** Begin RECORDS FOR THE TASK **

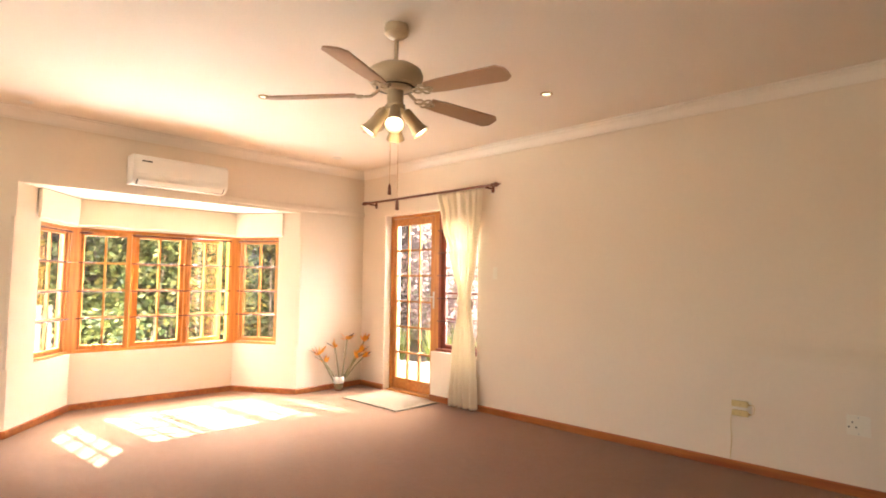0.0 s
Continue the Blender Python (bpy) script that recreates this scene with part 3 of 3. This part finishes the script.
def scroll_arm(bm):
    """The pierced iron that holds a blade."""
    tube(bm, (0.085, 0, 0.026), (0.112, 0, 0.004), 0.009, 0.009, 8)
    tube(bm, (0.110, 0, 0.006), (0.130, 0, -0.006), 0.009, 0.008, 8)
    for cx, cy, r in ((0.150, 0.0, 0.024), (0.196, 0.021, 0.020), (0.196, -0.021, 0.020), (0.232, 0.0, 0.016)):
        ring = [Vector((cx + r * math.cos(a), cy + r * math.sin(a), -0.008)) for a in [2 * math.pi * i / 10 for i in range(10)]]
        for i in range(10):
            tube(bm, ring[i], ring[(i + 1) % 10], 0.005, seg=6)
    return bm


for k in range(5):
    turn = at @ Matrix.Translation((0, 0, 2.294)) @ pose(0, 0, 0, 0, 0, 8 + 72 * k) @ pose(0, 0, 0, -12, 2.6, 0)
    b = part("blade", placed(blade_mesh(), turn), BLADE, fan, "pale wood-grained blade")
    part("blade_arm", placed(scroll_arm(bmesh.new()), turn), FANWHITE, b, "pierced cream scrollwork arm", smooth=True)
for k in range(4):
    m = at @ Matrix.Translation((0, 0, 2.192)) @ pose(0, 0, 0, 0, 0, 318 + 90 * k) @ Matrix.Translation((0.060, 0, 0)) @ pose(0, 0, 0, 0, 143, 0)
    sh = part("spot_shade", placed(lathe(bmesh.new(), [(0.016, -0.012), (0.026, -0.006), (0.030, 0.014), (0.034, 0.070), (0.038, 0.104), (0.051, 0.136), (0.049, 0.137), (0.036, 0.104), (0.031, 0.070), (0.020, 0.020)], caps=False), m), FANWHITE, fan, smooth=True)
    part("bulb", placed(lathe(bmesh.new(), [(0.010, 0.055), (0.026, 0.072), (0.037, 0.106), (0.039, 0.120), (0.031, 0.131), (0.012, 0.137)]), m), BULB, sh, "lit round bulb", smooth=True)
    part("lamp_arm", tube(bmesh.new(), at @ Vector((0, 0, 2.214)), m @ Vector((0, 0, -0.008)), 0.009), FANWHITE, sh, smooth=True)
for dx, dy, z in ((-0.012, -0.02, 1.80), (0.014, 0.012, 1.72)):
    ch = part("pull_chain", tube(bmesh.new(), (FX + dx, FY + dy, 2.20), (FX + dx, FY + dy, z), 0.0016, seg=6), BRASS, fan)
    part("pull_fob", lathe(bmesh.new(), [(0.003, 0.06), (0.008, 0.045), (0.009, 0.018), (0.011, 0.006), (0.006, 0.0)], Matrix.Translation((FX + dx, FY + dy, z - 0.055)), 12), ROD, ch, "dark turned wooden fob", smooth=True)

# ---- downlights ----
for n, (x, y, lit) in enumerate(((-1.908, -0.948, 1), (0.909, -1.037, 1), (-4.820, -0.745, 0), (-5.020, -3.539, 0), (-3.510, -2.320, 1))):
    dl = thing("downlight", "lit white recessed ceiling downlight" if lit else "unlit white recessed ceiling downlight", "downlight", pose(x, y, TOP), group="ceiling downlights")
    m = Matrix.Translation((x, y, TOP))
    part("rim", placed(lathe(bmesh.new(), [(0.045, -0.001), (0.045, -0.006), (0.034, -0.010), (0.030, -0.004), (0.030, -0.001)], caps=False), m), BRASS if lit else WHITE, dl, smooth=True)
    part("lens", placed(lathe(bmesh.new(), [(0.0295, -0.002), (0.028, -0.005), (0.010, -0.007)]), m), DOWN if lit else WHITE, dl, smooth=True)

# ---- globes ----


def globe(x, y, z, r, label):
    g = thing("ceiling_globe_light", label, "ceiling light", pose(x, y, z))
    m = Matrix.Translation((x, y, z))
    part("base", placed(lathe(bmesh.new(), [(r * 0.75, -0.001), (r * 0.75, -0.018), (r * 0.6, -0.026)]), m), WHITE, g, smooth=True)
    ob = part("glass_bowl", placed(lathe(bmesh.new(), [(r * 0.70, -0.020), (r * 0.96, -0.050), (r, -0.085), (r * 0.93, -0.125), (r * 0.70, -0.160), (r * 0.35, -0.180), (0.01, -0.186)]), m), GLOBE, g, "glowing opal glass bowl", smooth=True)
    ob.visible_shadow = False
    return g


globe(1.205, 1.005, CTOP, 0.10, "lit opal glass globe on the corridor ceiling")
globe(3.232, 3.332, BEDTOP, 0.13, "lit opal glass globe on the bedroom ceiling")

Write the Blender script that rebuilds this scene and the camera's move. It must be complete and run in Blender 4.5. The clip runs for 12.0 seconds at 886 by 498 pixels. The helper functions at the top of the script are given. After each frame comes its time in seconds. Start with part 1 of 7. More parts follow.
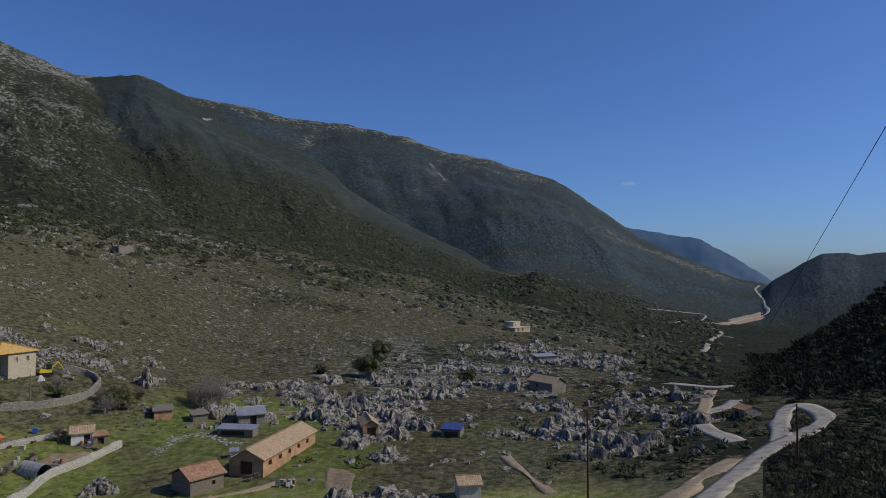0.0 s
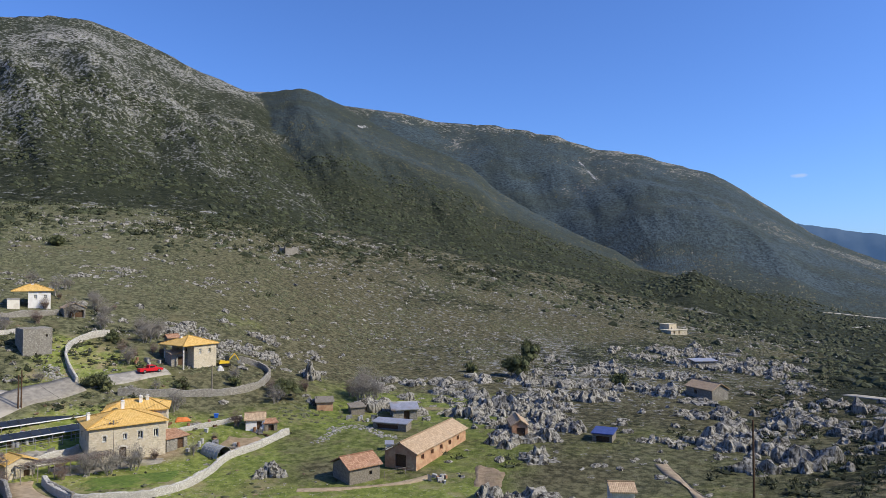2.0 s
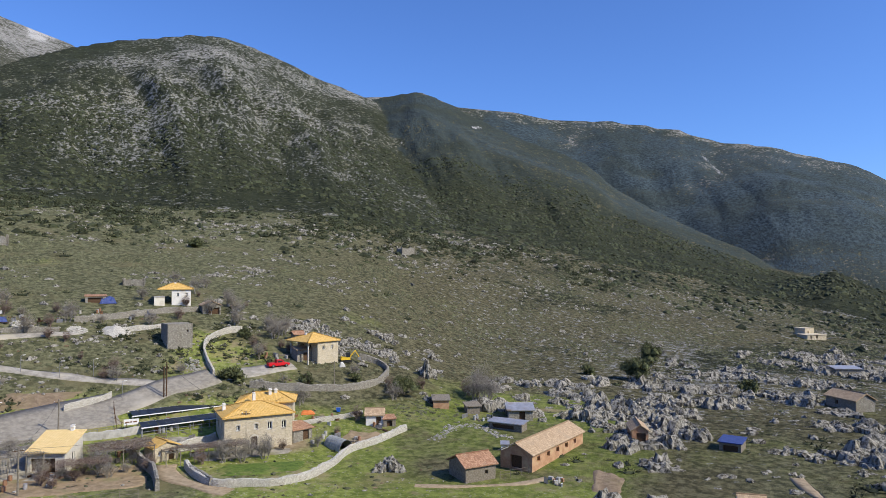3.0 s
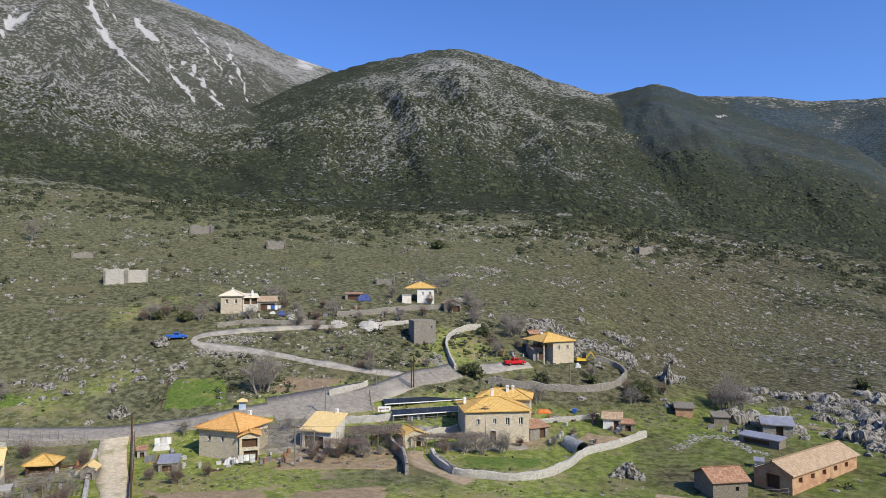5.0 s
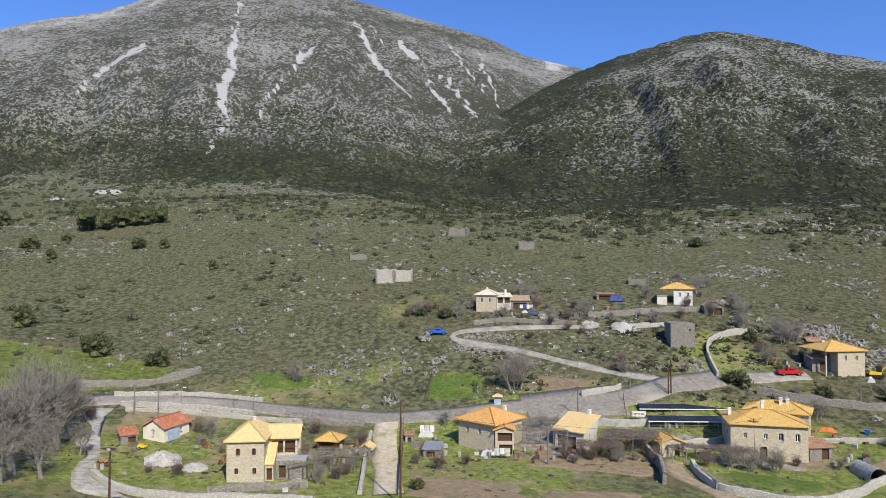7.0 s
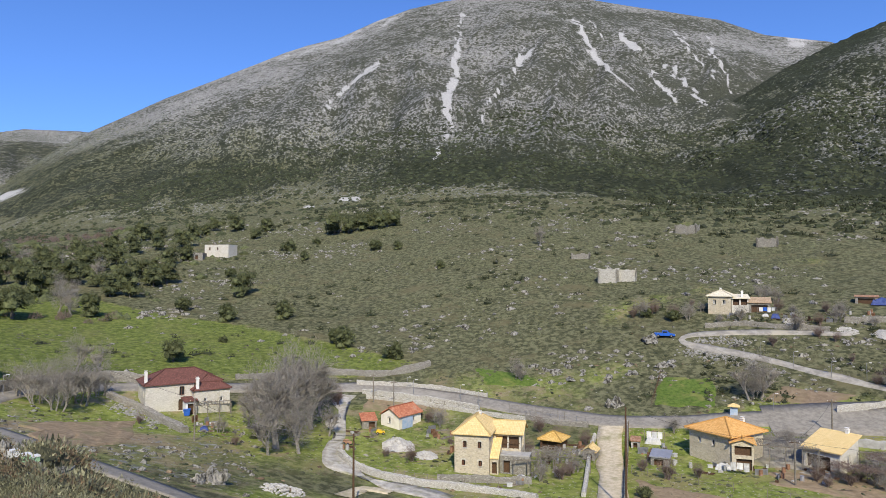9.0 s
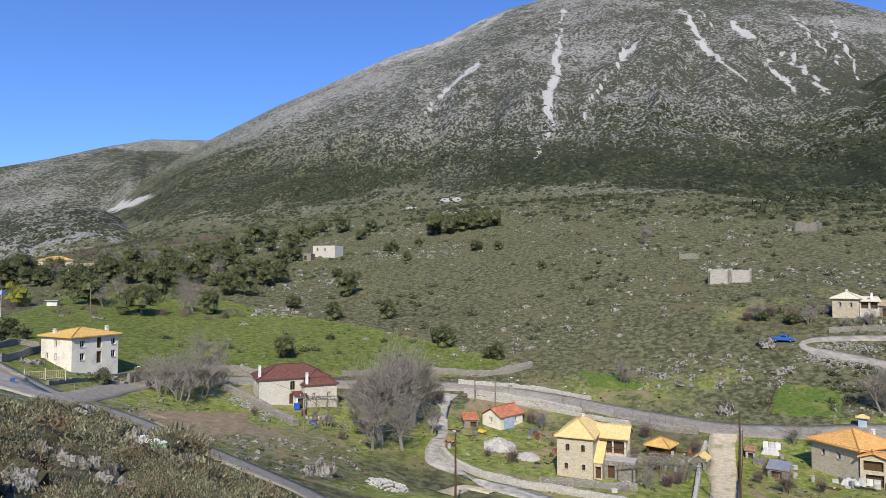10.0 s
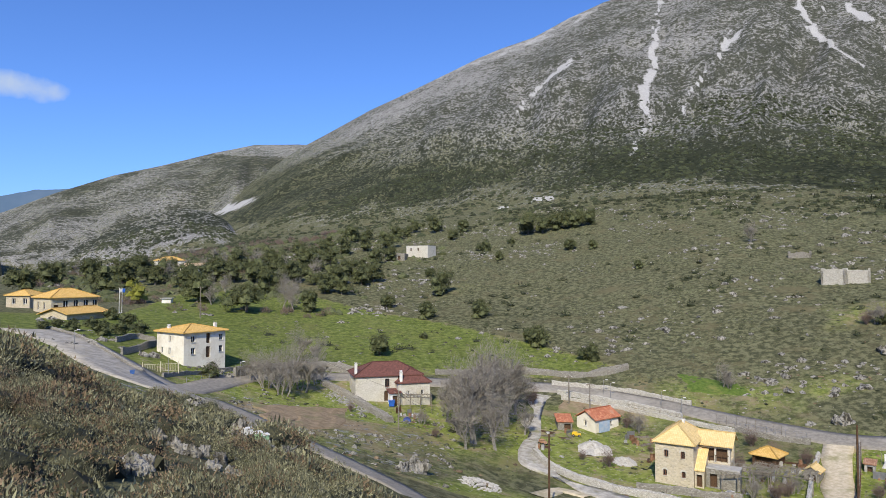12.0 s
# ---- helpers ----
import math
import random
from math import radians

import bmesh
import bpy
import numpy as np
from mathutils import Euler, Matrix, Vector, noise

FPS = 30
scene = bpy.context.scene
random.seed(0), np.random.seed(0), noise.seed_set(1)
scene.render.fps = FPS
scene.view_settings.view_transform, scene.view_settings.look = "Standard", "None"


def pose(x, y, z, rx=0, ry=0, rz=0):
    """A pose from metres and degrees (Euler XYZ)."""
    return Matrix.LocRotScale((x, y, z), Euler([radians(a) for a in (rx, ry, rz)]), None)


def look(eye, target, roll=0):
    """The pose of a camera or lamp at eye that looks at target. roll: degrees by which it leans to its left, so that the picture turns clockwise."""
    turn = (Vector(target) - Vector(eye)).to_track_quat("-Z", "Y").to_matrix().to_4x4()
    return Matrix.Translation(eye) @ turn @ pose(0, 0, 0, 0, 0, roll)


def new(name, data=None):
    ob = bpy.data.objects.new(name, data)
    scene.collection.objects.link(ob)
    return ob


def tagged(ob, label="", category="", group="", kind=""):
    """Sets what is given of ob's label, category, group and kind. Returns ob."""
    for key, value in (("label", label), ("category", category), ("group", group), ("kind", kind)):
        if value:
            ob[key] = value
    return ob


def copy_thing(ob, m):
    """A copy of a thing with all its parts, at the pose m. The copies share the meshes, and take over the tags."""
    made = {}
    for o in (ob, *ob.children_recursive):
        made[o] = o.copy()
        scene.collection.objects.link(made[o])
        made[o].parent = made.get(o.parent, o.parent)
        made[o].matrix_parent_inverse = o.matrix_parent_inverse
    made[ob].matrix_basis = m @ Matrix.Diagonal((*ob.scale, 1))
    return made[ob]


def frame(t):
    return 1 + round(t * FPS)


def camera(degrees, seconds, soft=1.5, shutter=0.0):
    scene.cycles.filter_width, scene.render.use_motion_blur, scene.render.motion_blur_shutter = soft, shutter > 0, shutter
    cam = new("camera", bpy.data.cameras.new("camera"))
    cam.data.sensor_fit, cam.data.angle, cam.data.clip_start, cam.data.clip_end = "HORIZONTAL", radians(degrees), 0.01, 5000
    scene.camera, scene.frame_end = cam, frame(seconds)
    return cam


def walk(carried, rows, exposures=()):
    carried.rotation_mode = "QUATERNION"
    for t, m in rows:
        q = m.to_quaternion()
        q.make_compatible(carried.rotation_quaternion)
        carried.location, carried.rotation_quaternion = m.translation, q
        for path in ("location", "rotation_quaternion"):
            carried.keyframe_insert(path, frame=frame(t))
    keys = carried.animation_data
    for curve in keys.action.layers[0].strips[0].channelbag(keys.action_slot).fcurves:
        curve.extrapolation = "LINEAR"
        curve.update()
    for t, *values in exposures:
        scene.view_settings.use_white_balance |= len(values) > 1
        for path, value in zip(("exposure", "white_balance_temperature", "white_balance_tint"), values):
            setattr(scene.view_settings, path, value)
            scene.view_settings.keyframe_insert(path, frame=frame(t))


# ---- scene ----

** End RECORDS FOR THE TASK **

# [INSTRUCTIONS TO FOLLOW]
Search the data for the string "pose". List each line that has it.

# [WRITTEN REPLY]
    turn = at @ Matrix.Translation((0, 0, 2.294)) @ pose(0, 0, 0, 0, 0, 8 + 72 * k) @ pose(0, 0, 0, -12, 2.6, 0)
    m = at @ Matrix.Translation((0, 0, 2.192)) @ pose(0, 0, 0, 0, 0, 318 + 90 * k) @ Matrix.Translation((0.060, 0, 0)) @ pose(0, 0, 0, 0, 143, 0)
    dl = thing("downlight", "lit white recessed ceiling downlight" if lit else "unlit white recessed ceiling downlight", "downlight", pose(x, y, TOP), group="ceiling downlights")
    g = thing("ceiling_globe_light", label, "ceiling light", pose(x, y, z))
def pose(x, y, z, rx=0, ry=0, rz=0):
    """A pose from metres and degrees (Euler XYZ)."""
    """The pose of a camera or lamp at eye that looks at target. roll: degrees by which it leans to its left, so that the picture turns clockwise."""
    return Matrix.Translation(eye) @ turn @ pose(0, 0, 0, 0, 0, roll)
    """A copy of a thing with all its parts, at the pose m. The copies share the meshes, and take over the tags."""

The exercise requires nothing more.